I picked up the seed, put it in the lockbox, and closed the lid. “You have no idea what will happen to you if you use this thing.”
Leon slammed his fist down onto the table, making everything rattle and jump. “Who cares what happens to me? My life is over, motherfucker! I can’t do shit anymore. What, I’m gonna spend the rest of my life in this chair trying to prove that I can still go get the fucking mail? You saw what happened today. I was useless. Worse than that, I was a liability. The world is changing, I’m right in the middle of it, and for the first time in my life I’m completely worthless. I might as well be dead. So it doesn’t really matter what happens to me, does it?”
“What happens if you die, but it doesn’t stop there? The ritual that Piotr got was designed to kill him, remember? And then kill everybody else. Your death might just be the first step.” I took a breath and tried to calm down. “I know how much you want this ...”
“Hey, fuck you, Abe. You have no idea.” He stabbed a finger at me. “You’re fucking immortal! And you’re telling me you know how much I want to be able to walk again? Hey, how’s your back? Feeling fine, right? You don’t know shit.”
Anne held up her hands. “That’s enough. We don’t have to decide anything right now. Let’s just take a day or two to think things through, okay? The seed’s not going anywhere. Leon?”
Leon and I glared at each other in the silence that followed. Then Leon spun his chair around and headed towards the door. “Whatever. But this is my life we’re talking about. Remember that.”
We watched him leave, and then Henry locked the box and put it on a high shelf, hidden behind some other boxes.
“Magic, huh?” said Chuck. “You mean like wands and ... this?” He waggled his fingers in the air.
Anne gave him a look. “Please tell me you’re not going to say something skeptical after fighting supernatural killers full of worms and losin
g an entire town to a god from beyond time and space.”
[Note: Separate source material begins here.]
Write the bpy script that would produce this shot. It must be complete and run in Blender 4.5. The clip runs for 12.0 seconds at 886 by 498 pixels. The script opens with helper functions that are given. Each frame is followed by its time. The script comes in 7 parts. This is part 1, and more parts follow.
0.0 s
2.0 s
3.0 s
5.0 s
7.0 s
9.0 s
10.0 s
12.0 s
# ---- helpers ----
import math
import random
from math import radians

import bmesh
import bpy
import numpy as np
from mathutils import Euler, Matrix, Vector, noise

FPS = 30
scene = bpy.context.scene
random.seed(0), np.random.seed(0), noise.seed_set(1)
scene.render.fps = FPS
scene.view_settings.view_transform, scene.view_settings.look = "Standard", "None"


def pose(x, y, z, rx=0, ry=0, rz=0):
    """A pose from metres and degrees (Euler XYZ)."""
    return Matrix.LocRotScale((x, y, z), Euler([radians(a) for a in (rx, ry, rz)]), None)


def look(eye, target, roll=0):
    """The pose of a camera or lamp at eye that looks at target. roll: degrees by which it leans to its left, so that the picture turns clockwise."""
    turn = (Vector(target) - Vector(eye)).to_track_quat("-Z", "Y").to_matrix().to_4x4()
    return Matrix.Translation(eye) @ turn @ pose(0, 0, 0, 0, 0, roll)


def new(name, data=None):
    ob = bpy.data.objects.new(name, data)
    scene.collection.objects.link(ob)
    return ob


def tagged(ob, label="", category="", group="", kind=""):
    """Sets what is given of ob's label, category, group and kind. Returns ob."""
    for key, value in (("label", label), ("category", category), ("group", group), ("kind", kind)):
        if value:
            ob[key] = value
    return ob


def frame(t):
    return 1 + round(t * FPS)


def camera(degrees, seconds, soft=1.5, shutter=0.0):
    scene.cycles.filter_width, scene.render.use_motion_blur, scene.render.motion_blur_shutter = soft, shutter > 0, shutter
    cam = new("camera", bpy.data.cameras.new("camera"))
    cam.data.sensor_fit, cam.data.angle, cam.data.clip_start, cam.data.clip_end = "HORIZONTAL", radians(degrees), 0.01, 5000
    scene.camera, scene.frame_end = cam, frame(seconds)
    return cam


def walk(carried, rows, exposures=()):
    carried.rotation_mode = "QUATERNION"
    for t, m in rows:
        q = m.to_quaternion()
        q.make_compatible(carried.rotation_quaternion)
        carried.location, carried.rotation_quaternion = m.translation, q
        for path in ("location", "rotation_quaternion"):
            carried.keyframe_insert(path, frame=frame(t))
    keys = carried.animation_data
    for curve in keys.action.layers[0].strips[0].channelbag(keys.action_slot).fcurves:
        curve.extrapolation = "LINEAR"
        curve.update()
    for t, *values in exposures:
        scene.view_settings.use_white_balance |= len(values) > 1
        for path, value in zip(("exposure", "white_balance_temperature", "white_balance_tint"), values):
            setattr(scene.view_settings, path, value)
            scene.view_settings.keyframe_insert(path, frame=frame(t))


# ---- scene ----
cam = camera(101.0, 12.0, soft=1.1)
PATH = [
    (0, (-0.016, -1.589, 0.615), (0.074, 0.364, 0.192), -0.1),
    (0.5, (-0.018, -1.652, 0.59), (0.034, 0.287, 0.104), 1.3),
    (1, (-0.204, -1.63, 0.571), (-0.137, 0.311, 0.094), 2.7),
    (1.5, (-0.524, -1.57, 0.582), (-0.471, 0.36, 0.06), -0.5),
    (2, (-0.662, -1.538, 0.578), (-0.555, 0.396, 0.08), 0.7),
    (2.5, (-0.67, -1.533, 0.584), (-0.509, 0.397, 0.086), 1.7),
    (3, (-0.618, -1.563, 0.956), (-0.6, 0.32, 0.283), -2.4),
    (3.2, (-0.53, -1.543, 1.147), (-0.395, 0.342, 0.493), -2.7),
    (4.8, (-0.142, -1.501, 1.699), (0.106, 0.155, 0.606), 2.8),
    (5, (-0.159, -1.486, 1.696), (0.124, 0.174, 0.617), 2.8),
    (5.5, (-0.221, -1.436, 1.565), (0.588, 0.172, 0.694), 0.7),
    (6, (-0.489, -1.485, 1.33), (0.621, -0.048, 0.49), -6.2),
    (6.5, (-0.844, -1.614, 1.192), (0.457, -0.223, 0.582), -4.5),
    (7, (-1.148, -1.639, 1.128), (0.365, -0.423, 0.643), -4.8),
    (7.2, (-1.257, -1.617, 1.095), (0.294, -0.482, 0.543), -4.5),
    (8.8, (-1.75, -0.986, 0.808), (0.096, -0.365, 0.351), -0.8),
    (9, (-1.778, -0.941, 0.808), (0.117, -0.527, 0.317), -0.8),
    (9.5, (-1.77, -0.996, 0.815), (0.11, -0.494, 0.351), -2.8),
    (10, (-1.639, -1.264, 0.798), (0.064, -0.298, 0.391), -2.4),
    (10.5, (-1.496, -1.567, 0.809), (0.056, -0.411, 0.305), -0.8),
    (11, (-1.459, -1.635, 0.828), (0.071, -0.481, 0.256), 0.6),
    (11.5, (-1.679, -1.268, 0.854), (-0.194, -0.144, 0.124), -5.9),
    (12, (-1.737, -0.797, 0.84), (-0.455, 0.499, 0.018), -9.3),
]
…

Chuck put his hands in his pockets. “It’s cool. If that was magic, then fine. Just wanted to know.”
“Magic is as good a name for it as any other,” said Henry, “but it’s not new, and it’s certainly not unnatural. It’s a specific type of energy that groups of humans tend to suppress, and with our numbers doubling and redoubling the last couple of centuries, we’ve managed to get rid of it almost entirely. It’s as normal as sunshine, we just haven’t had any sunny days for a while.”
“It’s all the same to me, man. I don’t care if it’s bears or boogeymen or what, but as soon as it tries to eat me, I’m killing it. No offense.”
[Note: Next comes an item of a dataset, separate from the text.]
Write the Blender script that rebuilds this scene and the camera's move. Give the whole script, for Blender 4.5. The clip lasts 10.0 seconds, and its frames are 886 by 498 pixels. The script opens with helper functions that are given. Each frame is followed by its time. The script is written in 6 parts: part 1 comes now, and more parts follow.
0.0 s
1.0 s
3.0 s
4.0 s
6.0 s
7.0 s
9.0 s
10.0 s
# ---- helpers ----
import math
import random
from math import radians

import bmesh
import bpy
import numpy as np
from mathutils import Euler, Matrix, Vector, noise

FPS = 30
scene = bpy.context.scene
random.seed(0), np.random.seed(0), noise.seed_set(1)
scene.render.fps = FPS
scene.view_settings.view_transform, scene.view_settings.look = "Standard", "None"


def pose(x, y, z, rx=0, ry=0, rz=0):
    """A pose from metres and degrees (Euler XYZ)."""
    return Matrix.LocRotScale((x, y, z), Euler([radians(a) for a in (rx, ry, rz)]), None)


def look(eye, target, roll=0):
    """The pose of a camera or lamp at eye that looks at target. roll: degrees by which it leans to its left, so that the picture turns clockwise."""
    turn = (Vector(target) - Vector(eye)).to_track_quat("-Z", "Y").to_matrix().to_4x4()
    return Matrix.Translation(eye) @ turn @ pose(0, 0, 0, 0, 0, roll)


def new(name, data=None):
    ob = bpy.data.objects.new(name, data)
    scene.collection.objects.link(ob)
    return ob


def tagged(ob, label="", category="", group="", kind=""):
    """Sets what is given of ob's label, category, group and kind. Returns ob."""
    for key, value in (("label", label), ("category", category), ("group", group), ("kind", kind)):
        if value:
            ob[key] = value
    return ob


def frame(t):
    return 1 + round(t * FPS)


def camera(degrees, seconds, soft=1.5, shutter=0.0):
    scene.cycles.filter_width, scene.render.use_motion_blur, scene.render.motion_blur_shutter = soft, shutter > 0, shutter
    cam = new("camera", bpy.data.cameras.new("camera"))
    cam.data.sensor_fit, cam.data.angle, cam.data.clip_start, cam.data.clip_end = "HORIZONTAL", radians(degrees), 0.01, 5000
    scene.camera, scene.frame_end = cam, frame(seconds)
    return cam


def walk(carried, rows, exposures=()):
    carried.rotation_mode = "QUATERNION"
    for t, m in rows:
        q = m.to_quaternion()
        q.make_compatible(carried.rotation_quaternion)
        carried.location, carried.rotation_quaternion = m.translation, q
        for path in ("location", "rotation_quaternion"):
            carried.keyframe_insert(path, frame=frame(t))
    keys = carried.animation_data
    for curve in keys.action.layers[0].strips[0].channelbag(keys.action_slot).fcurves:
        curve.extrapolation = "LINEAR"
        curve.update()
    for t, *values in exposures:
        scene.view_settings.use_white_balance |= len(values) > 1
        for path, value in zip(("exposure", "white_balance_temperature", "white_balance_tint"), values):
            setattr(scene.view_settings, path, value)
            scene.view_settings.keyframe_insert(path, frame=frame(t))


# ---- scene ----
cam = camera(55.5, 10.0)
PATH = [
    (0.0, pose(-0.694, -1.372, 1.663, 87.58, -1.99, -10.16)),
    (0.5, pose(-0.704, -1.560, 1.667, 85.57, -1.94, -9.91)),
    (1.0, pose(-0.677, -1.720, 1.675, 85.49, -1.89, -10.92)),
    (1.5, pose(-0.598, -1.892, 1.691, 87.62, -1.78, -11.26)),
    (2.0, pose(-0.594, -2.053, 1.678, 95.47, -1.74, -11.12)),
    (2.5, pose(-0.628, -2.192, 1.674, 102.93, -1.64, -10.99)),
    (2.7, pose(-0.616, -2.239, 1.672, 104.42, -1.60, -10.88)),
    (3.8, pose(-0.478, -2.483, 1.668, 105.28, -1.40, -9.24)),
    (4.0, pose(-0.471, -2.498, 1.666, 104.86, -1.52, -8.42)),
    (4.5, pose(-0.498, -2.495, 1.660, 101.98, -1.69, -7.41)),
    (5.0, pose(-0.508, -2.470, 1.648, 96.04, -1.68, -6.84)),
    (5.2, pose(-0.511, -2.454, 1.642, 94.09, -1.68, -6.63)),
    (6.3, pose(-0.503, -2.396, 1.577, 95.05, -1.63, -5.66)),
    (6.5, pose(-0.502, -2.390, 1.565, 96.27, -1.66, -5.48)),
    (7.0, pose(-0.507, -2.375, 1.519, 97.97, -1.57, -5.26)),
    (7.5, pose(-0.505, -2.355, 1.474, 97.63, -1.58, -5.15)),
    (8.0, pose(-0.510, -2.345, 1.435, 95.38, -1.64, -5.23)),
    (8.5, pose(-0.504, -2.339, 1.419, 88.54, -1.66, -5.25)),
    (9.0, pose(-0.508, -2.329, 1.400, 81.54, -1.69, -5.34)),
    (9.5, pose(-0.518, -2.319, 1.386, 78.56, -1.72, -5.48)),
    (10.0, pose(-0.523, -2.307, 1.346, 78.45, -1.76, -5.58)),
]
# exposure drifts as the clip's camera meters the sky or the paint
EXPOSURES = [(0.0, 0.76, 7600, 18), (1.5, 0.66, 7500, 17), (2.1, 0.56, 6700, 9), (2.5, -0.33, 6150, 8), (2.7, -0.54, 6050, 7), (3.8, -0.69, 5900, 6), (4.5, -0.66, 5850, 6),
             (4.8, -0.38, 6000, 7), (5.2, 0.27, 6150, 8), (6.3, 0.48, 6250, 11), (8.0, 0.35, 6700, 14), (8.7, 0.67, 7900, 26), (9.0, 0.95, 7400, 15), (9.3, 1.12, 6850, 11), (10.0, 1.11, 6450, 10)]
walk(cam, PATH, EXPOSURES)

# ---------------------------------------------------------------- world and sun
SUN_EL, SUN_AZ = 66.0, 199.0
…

Henry clapped him on the shoulder. “None taken, son. Feel free to shoot anything that tries to eat me, too.”
9
I sat in the dark behind the shed until well after midnight, waiting. It was cold and damp and boring, but I learned how to be patient lying on my stomach in the freezing mud of Eastern Europe. This was a walk in the park.
My hiding spot was behind the workshop, out of sight of the house, so my first indication that Leon had arrived was the creak of the door. I hoped that he would change his mind and leave, but when I heard the crash, I knew that wasn’t happening.
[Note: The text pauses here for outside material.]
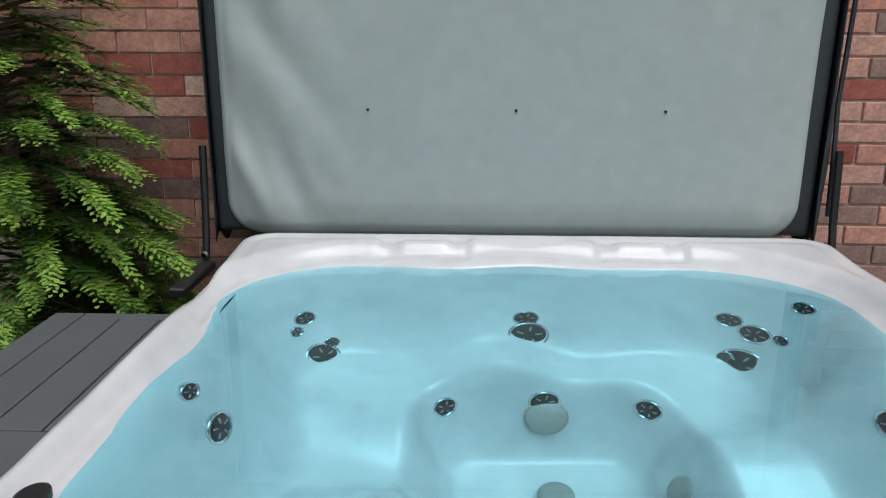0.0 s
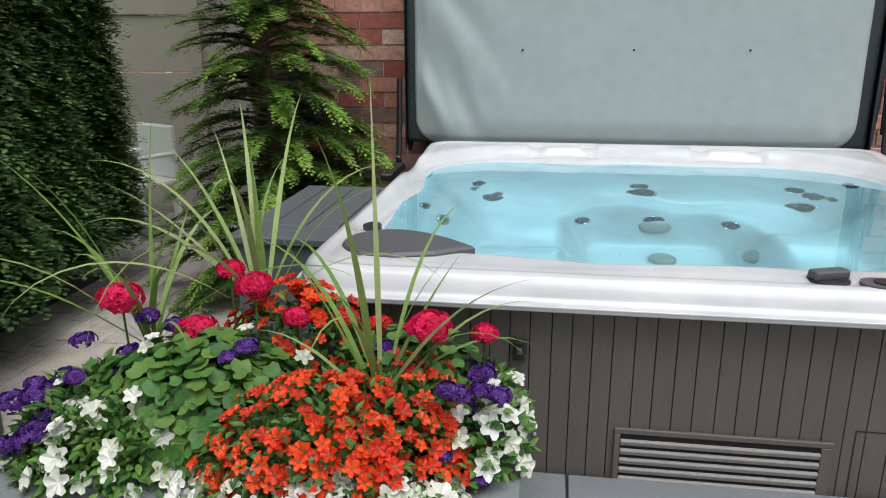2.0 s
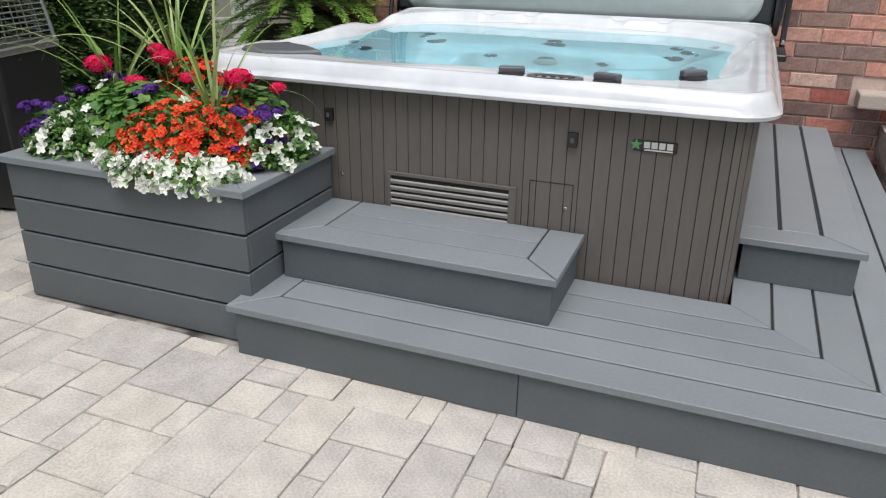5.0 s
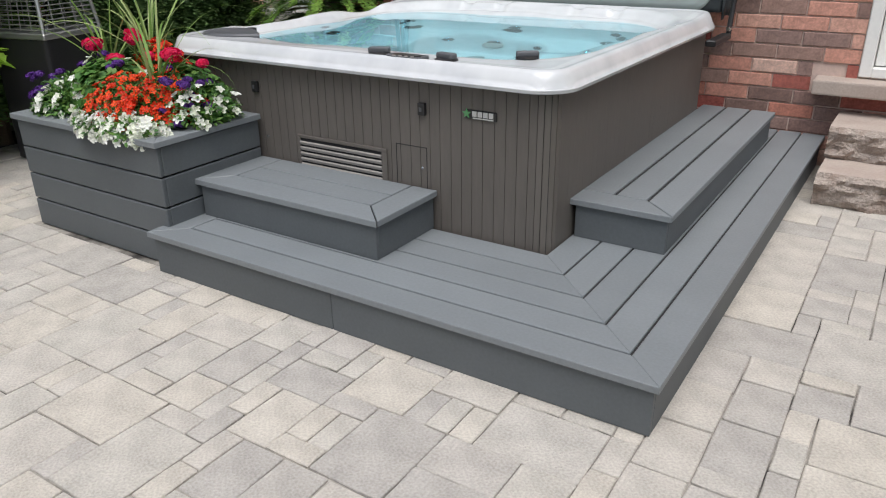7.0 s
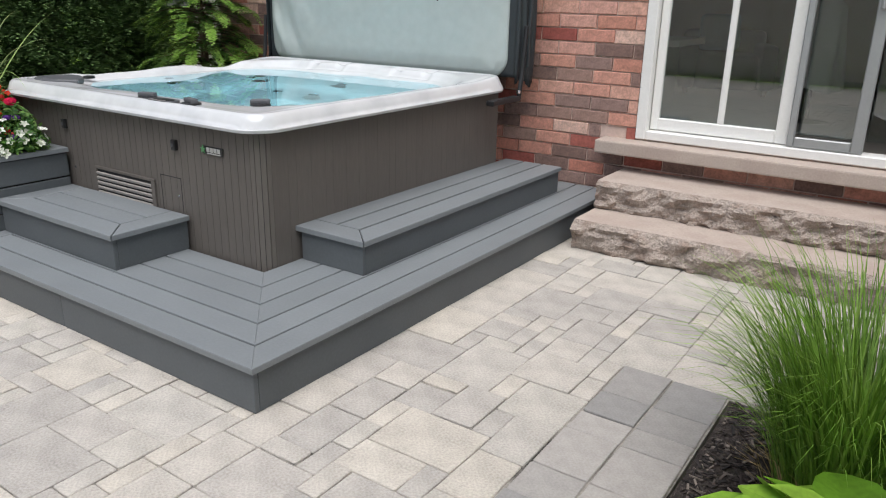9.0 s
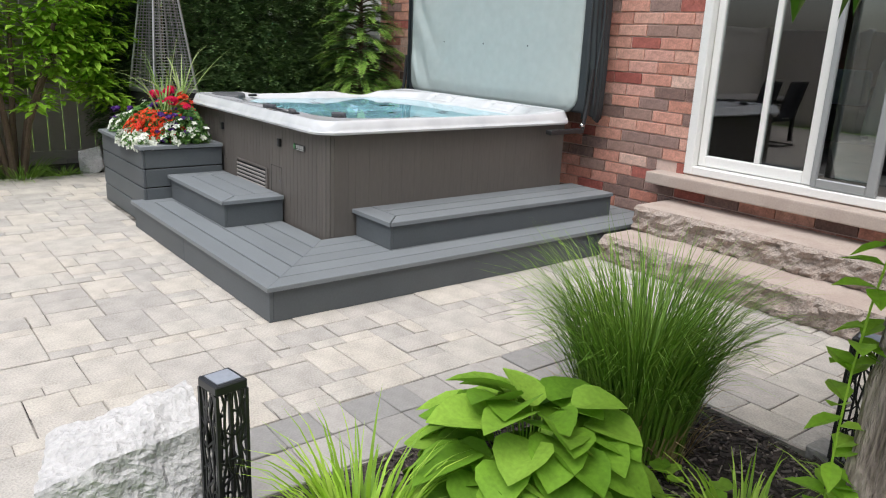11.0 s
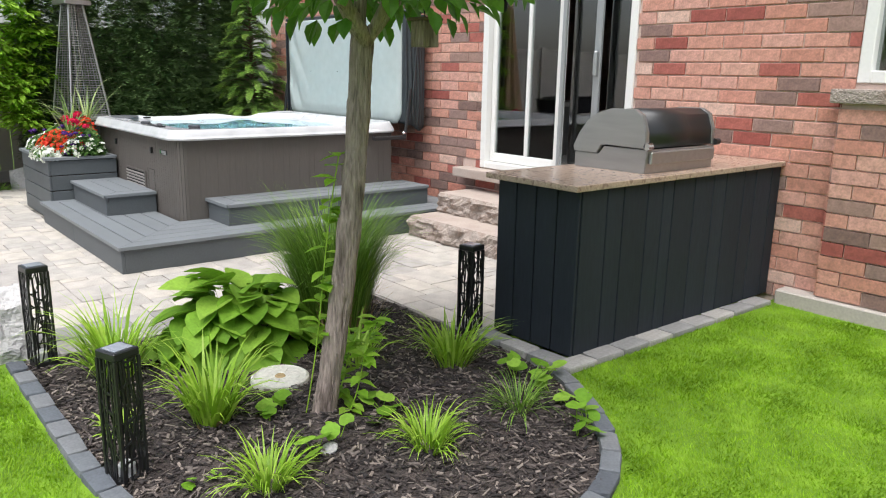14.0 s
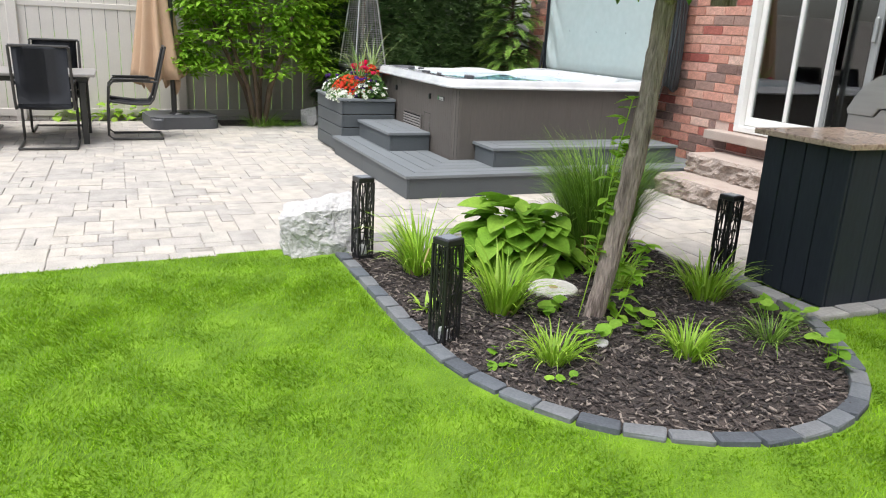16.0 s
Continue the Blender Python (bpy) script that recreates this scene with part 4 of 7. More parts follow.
for x, y, r in ((-0.27, 2.50, 0.038), (-0.175, 2.475, 0.026), (-0.285, 2.435, 0.026), (-0.19, 2.40, 0.064), (0.5, 2.585, 0.042), (0.505, 2.53, 0.066), (1.2, 2.55, 0.042), (1.265, 2.475, 0.053), (1.405, 2.45, 0.04), (1.165, 2.45, 0.027), (1.32, 2.40, 0.03), (1.20, 2.41, 0.074), (-0.41, 1.78, 0.034), (-0.335, 1.76, 0.052), (0.22, 2.215, 0.037), (0.535, 2.25, 0.044), (0.855, 2.205, 0.04), (1.33, 1.76, 0.052)):
    jet_on(x, y, r * 1.18)


def suction(x, y, z, r, rx, rz):
    m = pose(x, y, z, 0, 0, rz) @ pose(0, 0, 0, rx, 0, 0)
    c = tub_part("suction_cover", lathe(bmesh.new(), [(r, -0.02), (r, 0.012), (r * 0.85, 0.024), (r * 0.3, 0.028)], 22, m=m), M_TABLE, "round grey suction cover", smooth=True)


suction(0.54, 2.225, 0.2, 0.07, 55, 0)
suction(0.55, 2.0, 0.02, 0.055, 0, 0)
suction(0.875, 1.87, 0.2, 0.055, 60, -90)

# water
water = prism(bmesh.new(), round_rect(RX0 + 0.06, RY0 + 0.23, RX1 - 0.12, RY1 - 0.1, 0.3, 6), WATERZ - 0.002, WATERZ)
bmesh.ops.delete(water, geom=[f for f in water.faces if f.calc_center_median().z < WATERZ - 0.0005], context="FACES")
w_ob = tagged(part("water", water, M_WATER, smooth=True), "still clear pale blue water filling the hot tub", "water", kind="structure")

# ---- folded cover standing behind the tub ----
cover = thing("tub_cover", (0.52, 3.1, 0.93), "folded insulated tub cover with pale grey lining standing upright", "cover")


def cover_part(name, bm, mat, label="", parent=None, smooth=False, owner=None):
    o = owner or cover
    bmesh.ops.transform(bm, matrix=o.matrix_basis.inverted(), verts=bm.verts[:])
    return part(name, bm, mat, parent or o, label, smooth)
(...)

Inside, I found Leon on the floor surrounded by boxes and scattered books, his wheelchair a couple of feet away. He was at the foot of the shelves where Henry had stashed the lockbox.
I squatted down next to him. “Need any help?”
“Nope.” He showed me the box. The son of a bitch had managed to climb ten feet using only his hands. He was determined, I’d give him that.
I watched as he popped the lid and pulled out the leather tube. He opened it, looked at both sides before tossing it aside, then pawed through the box. After a few seconds, he slammed it down on the concrete.
“Looking for this?” I pulled the seed out of my pocket. It gleamed in the harsh light of the bare bulbs overhead.
“You need to give me that, Abe. Right now.”